Our Christmas in Calabria

Italian Christmas Eve Cenone
Twas the night before Christmas and Doug and Di had no plans except for taking a passegiatta around the village. While on that walk, our neighbors invited us to Christmas Eve Cenone at their house. With a fire crackling, Angela prepared a gorgeous meal while the children entertained us as only they can. Gifts were exchanged and all was just as Christmas Eve should be...including the very good grappa Giovianni served after dinner. We can drink, apparently, very good grappa (which also may have helped us keep up non-stop Italian for the evening).  Low-grade grappa is similar to acetone!

English Christmas
On Christmas day, we awoke to a lovely clear sky. We got dressed up for our Christmas dinner at 3 PM. We had plenty of time to take a nice Christmas photo. Note that in deference to our English friends, we will not use the word “Holiday” here because that word means a vacation, or a trip.  Also note that Doug is not the greatest indoor photographer and found it hard to take photos while stuffing his face.

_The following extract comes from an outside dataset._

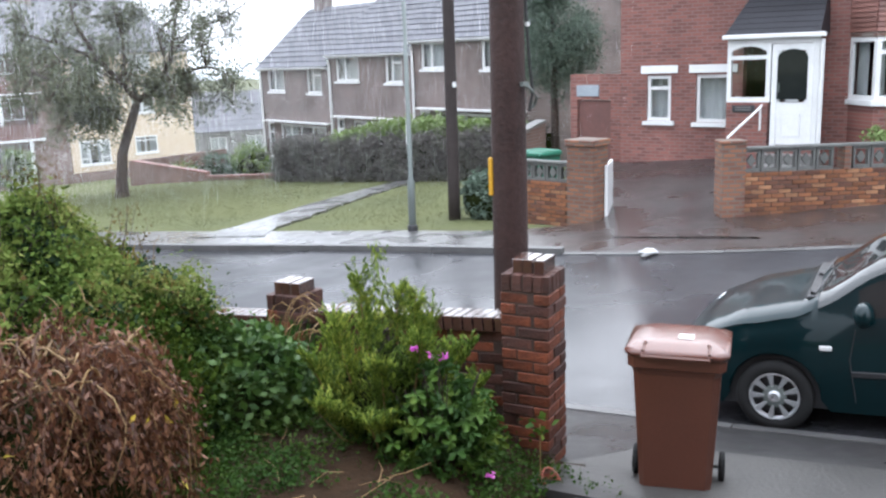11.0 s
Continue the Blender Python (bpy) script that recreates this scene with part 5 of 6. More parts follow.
def foliage(name, label, category, centres, per, spread, size, mat, seed, core=None, core_mat=None, group="", extra=()):
    rng = np.random.default_rng(seed)
    h = thing(name, label, category, group)
    # the core is coloured dark to imitate shade between the leaves
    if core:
        part("shade_coloured_core", core, core_mat or M_HEDGE_IN, h, smooth=True)
    part("leaves", leaf_mesh("leaves", clumps(rng, centres, per, spread), size, mat, rng, 0.15, 1.6), None, h, kind="stuff")
    for nm, c, sz, mt, lg in extra:
        part(nm, leaf_mesh(nm, c, sz, mt, rng, 0.1, lg), None, h, kind="stuff")
    return h


rng0 = np.random.default_rng(21)
M_LEAFGREEN = leafy("bindweed_leaf_green", [(0.16, 0.3, 0.05), (0.2, 0.34, 0.06)], 0.5, 0.3)
# pale variegated sprays growing through the hedge
for x, y, z, n in ((-2.27, 7.67, 0.99, 8), (-2.14, 7.62, 1.02, 9), (-1.9, 7.06, 1.0, 14), (-1.8, 6.85, 0.94, 16), (-1.64, 6.41, 0.94, 12), (-1.78, 6.49, 0.85, 10), (-1.68, 6.16, 0.82, 12), (-2.43, 6.05, 0.51, 14), (-1.9, 5.95, 0.61, 16),
                   (-1.59, 5.4, 0.64, 14), (-2.66, 6.28, 0.56, 8), (-0.38, 6.0, 0.8, 16), (-0.37, 5.76, 0.76, 18), (-0.34, 5.63, 0.7, 16), (0.47, 5.3, 1.17, 8)):
    pts = [(x + rng0.normal() * 0.04, y + rng0.normal() * 0.03, z + 0.13 * (k / n) - 0.07 + rng0.normal() * 0.02) for k in range(n)]
    o = new("variegated_sprig", leaf_mesh("variegated_sprig", pts, 0.022, M_PALE, rng0, 0.0, 2.2))
    tagged(o, "pale cream variegated sprig among hedge leaves", "sprig", "variegated sprigs", "stuff")
for x, y, z in ((-1.65, 7.51, 1.21), (-1.75, 7.3, 1.1)):
    bl = thing("bindweed_leaf", "broad light green heart-shaped bindweed leaf in the hedge", "leaf", "bindweed leaves", at=(x, y, z), turn=-15)
    heart = [(0, -0.02, -0.07), (0.036, 0, -0.02), (0.046, 0, 0.02), (0.028, -0.01, 0.044), (0, 0.01, 0.028), (-0.028, -0.01, 0.044), (-0.046, 0, 0.02), (-0.036, 0, -0.02)]
    part("blade", Build().add(heart, [(0, 1, 2, 3, 4), (0, 4, 5, 6, 7)]), M_LEAFGREEN, bl)
fl = thing("white_flower", "single white bindweed flower in the hedge", "flower", at=(-2.08, 5.94, 0.53))
part("petals", Build().lathe([(0.006, -0.03), (0.012, 0.0), (0.03, 0.024), (0.036, 0.026)], 12, pose(0, 0, 0, 60, 0, 20)), M_WHITE, fl, smooth=True)
# ochre dry grasses on the crest
dry_c = []
for _ in range(900):
    s = 0.155 + 0.085 * rng0.random()
    p = bank_point(s, 0.3 + 0.16 * rng0.random())
    dry_c.append((p.x, p.y - 0.12, p.z + 0.02 + 0.24 * rng0.random() ** 1.5))
dg = thing("dry_grass", "tall ochre dry grasses growing from the hedge top", "grass", kind="stuff")
part("blades", leaf_mesh("blades", dry_c, 0.014, M_STRAW, rng0, 0, 11, dirs=np.tile([0.15, 0, 1.0], (len(dry_c), 1))), None, dg, kind="stuff")
dry_c = []
for _ in range(260):
    s = 0.8 + 0.15 * rng0.random()
    p = bank_point(s, 0.35 + 0.25 * rng0.random())
    dry_c.append((p.x, p.y, p.z + 0.08 * rng0.random()))
dg2 = thing("dry_grass", "straw coloured dry stems in the hedge", "grass", kind="stuff")
part("blades", leaf_mesh("blades", dry_c, 0.014, M_STRAW, rng0, 0, 8, dirs=np.tile([0.15, 0, 1.0], (len(dry_c), 1))), None, dg2, kind="stuff")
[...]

We had a "brilliant" Christmas dinner with 3 English couples in nearby Scalea.   We were hosted by Clive and Kathryn who have a lovely home in the historic district. They also operate Casa Cielo, a B&B 

Clive is a great cook and prepares special meals for B&B guests and others at different times of the year. Kathryn is a classmate in our Italian language class where she must tolerate Italian conversations with the Americans each Friday! Note their home has numerous wall and ceiling paintings done by Clive, and he also built the Presepe (crèche) in the front hall.  Lots of talent there.

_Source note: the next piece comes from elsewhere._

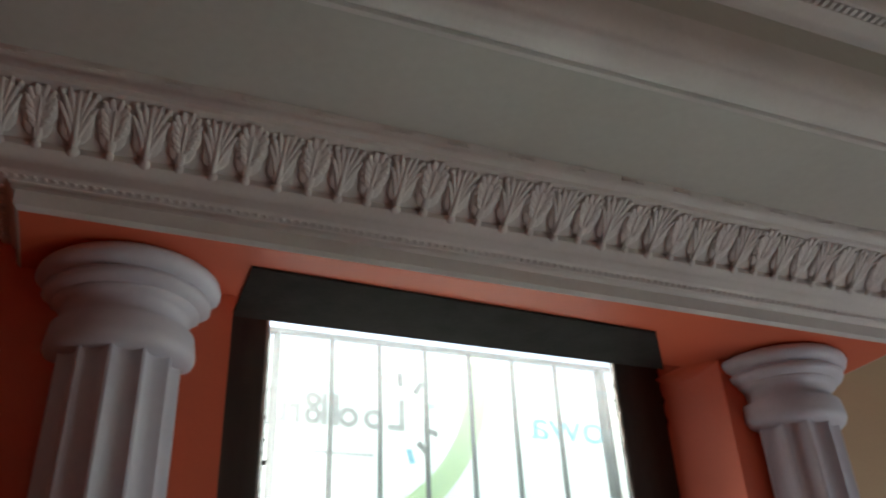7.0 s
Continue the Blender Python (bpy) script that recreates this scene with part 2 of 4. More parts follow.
def spectrum(name, stops, fade=0.0, streaks=0.0):
    """Ink that runs through several colours along the cloth and thins out towards its lower rim."""
    m = cloth(name, (0.5, 0.5, 0.5))
    n, link = m.node_tree.nodes, m.node_tree.links.new
    at, split, ramp = n.new("ShaderNodeTexCoord"), n.new("ShaderNodeSeparateXYZ"), n.new("ShaderNodeValToRGB")
    link(at.outputs["Generated"], split.inputs[0])
    e = ramp.color_ramp.elements
    e[0].position, e[0].color = stops[0][0], (*stops[0][1], 1)
    e[1].position, e[1].color = stops[-1][0], (*stops[-1][1], 1)
    for place, colour in stops[1:-1]:
        e.new(place).color = (*colour, 1)
    link(split.outputs["X"], ramp.inputs[0])
    tone = ramp.outputs[0]
    if fade:
        span, thin = n.new("ShaderNodeMapRange"), n.new("ShaderNodeMixRGB")
        span.inputs[1].default_value, span.inputs[2].default_value, span.inputs[3].default_value, span.inputs[4].default_value = 0.02, fade, 1.0, 0.0
        link(split.outputs["Z"], span.inputs[0])
        link(span.outputs[0], thin.inputs[0])
        link(tone, thin.inputs[1])
        thin.inputs[2].default_value = (0.77, 0.78, 0.79, 1)
        tone = thin.outputs[0]
    if streaks:
        way, band, soft = n.new("ShaderNodeMapping"), n.new("ShaderNodeTexNoise"), n.new("ShaderNodeMixRGB")
        way.inputs["Rotation"].default_value, way.inputs["Scale"].default_value = (0, radians(-6), 0), (3.0, 1.0, 17.0)
        band.inputs["Scale"].default_value, band.inputs["Detail"].default_value, band.inputs["Roughness"].default_value = 1.6, 7.0, 0.62
        soft.blend_type, soft.inputs[0].default_value = "OVERLAY", streaks
        link(at.outputs["Object"], way.inputs[0])
        link(way.outputs[0], band.inputs["Vector"])
        link(tone, soft.inputs[1])
        link(band.outputs["Fac"], soft.inputs[2])
        tone = soft.outputs[0]
    for node in list(n):
        if node.type in ("BSDF_PRINCIPLED", "BSDF_TRANSLUCENT"):
            link(tone, node.inputs[0])
    return m


UPPER_INK = spectrum("ink_upper_form", ((0.0, (0.74, 0.32, 0.30)), (0.40, (0.70, 0.26, 0.25)), (0.56, (0.40, 0.52, 0.40)), (0.66, (0.18, 0.50, 0.38)), (0.85, (0.28, 0.58, 0.52)), (1.0, (0.40, 0.52, 0.66))))
TAN_PHOTO = spectrum("photo_tan", ((0.0, (0.46, 0.30, 0.20)), (0.35, (0.52, 0.35, 0.21)), (0.52, (0.54, 0.38, 0.22)), (0.60, (0.64, 0.49, 0.29)), (0.78, (0.56, 0.42, 0.24)), (1.0, (0.64, 0.51, 0.30))), streaks=0.25)
PALE_SLATE = spectrum("photo_pale_slate", ((0.0, (0.58, 0.59, 0.61)), (0.5, (0.46, 0.47, 0.50)), (1.0, (0.38, 0.39, 0.43))), streaks=0.6)
SLATE_PHOTO = spectrum("photo_slate_fading", ((0.0, (0.54, 0.55, 0.57)), (0.25, (0.42, 0.43, 0.46)), (0.6, (0.24, 0.25, 0.28)), (1.0, (0.17, 0.18, 0.21))), streaks=1.0)
LOWER_INK = spectrum("ink_lower_form", ((0.0, (0.66, 0.24, 0.24)), (0.26, (0.67, 0.25, 0.25)), (0.44, (0.14, 0.44, 0.34)), (0.56, (0.15, 0.46, 0.40)), (0.74, (0.26, 0.36, 0.54)), (0.94, (0.30, 0.38, 0.56)), (1.0, (0.60, 0.62, 0.70))), fade=0.75)
PHOTO = {k: cloth("photo_" + k, *[[c * 0.88 for c in tone] for tone in v[:2]], *v[2:]) for k, v in {
    "hedge": ((0.028, 0.020, 0.022), (0.125, 0.098, 0.10), 80, (0.40, 0.66)), "room": ((0.52, 0.53, 0.60), (0.62, 0.63, 0.68), 4), "paper": ((0.90, 0.90, 0.84), (0.84, 0.83, 0.77)),
    "floor": ((0.36, 0.22, 0.18), (0.46, 0.31, 0.25), 8), "facade": ((0.42, 0.42, 0.44), (0.56, 0.56, 0.57), 14), "figure": ((0.76, 0.76, 0.75), (0.88, 0.87, 0.86), 18),
    "slate": ((0.22, 0.23, 0.26), (0.40, 0.41, 0.44), 7, (0.35, 0.65), (1, 1, 3)), "pale": ((0.50, 0.52, 0.55), (0.40, 0.42, 0.45), 5, (0.35, 0.65), (1, 1, 5)),
    "brown": ((0.64, 0.43, 0.32), (0.38, 0.23, 0.17), 34, (0.50, 0.72), (1, 1, 2.6)), "stone": ((0.40, 0.36, 0.31), (0.56, 0.52, 0.46), 20), "brickwork": ((0.66, 0.38, 0.31), (0.50, 0.26, 0.20), 26, (0.4, 0.6), (1, 1, 3)),
    "roof": ((0.66, 0.48, 0.38), (0.60, 0.42, 0.33), 9), "yard": ((0.42, 0.40, 0.40), (0.52, 0.50, 0.49), 5)}.items()}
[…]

We learned about a typical English Christmas. We learned about “crackers” which are little noise-makers with gifts inside that you pull apart with your adjacent diners. In the past, the English would hide a few silver sixpence coins in the Christmas pudding and everyone had to be careful how they chewed and swallowed! What a great afternoon.  

Their terrace is magnificent with great views of Old Scalea and beyond to the sea:

Italian-English Family Dinner
We were fortunate to be invited to the vacation home of an Italian-English family with many of their Italian relatives.  The host couple is an Italian husband and English wife.  They met when they were around 19.  Enzo and his family grew up on the island of Capri, the famous tourist destination near Naples.

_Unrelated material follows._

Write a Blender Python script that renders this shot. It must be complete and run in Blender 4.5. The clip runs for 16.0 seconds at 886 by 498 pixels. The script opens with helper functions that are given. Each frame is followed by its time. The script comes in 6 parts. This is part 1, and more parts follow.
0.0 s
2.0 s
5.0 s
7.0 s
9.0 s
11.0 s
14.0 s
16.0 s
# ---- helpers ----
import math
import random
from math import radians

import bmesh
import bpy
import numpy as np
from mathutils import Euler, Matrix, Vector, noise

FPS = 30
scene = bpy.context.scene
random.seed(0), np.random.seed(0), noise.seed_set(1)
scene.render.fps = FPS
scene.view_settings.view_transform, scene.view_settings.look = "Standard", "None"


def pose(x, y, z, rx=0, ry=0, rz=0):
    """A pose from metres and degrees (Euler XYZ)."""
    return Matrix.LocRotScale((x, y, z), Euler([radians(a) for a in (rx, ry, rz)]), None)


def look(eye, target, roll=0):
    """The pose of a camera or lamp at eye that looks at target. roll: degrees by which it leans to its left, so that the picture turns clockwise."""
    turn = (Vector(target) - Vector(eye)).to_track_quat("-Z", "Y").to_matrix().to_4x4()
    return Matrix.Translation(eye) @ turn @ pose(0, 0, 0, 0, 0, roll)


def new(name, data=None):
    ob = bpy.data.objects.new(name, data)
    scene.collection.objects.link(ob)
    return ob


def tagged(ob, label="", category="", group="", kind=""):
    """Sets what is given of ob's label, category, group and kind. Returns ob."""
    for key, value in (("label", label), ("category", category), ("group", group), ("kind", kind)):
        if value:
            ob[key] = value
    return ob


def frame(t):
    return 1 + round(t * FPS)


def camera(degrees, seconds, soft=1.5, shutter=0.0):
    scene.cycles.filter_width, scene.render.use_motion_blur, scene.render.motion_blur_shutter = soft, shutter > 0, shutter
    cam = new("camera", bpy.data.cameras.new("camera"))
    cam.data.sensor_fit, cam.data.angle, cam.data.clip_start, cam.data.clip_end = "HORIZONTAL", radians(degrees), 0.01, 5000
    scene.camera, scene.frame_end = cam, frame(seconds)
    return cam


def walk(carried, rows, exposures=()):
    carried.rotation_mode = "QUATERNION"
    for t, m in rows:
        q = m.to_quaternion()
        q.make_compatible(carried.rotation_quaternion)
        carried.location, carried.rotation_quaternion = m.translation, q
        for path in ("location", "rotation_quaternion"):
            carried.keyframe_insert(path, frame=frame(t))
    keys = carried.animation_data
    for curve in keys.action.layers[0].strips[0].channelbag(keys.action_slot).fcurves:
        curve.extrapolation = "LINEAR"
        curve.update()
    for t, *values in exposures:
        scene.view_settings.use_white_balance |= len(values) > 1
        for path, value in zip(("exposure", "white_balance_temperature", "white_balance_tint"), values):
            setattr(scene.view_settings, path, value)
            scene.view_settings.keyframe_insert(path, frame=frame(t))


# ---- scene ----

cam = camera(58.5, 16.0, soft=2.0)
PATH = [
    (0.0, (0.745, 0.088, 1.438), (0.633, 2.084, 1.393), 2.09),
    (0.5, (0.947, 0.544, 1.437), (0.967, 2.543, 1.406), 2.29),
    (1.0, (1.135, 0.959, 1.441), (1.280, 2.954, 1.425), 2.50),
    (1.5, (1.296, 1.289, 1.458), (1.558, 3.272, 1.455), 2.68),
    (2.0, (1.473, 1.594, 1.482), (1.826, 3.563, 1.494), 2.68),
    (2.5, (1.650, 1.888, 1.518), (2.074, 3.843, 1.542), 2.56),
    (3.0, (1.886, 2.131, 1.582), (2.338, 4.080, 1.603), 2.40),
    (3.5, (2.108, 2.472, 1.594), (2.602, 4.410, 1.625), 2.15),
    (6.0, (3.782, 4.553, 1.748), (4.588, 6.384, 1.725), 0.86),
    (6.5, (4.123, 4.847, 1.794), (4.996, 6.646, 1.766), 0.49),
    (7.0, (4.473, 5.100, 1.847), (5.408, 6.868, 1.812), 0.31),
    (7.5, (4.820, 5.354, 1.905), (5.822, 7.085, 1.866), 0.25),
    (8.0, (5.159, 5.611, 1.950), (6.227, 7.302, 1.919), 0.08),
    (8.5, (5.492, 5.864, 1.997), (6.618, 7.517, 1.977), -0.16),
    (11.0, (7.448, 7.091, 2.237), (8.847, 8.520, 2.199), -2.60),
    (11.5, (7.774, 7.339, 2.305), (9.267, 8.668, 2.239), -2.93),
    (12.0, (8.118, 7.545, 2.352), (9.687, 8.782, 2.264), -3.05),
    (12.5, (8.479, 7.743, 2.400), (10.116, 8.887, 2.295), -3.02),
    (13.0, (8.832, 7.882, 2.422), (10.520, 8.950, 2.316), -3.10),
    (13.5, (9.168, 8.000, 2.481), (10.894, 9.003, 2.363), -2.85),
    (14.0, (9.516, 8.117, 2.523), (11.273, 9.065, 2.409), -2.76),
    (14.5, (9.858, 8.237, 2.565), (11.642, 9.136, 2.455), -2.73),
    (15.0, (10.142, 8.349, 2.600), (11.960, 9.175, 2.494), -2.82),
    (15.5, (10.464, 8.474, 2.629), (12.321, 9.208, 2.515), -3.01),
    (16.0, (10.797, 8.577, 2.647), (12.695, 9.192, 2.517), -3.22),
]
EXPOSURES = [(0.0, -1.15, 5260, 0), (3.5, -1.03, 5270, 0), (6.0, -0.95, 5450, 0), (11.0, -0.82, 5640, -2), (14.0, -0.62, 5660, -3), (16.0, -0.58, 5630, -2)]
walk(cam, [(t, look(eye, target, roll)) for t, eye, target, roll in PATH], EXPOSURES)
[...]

Years ago, Enzo and Gill married and went to England where they, over time, built a number of restaurants and pubs with an Italian food theme.  Recently, they bought and remodeled a large villa on a hillside overlooking the sea near us.  The house is lovely and large on purpose – when all the family takes a holiday there, they can pack up to 17 people into the place including lots of grandchildren!

The buffet dinner was really enjoyable despite some confusion on our part as to whether it was supposed to be a pot-luck. Everyone spoke very clear Italian and/or English. This family really knows how to have fun and we felt right at-home. It's also the largest and most modern kitchen we have seen in Calabria. We’re sure that Chef Enzo picked most of the appliances. They even had a garbage disposal! 

We learned that Capri is similar to Aspen, Colorado; i.e., very lovely, and ultra expensive.  Their story is that they sold a 60 sq m apartment in Capri and the proceeds bought this 6 bedroom villa in Calabria including the remodel cost.  Amazing.  Again, we feel lucky to have found one of the most lovely (and affordable) places in Italy. One of the daughters and her husband run a little clothing shop on Capri, so we’ll have people to visit when we get a chance to go ourselves.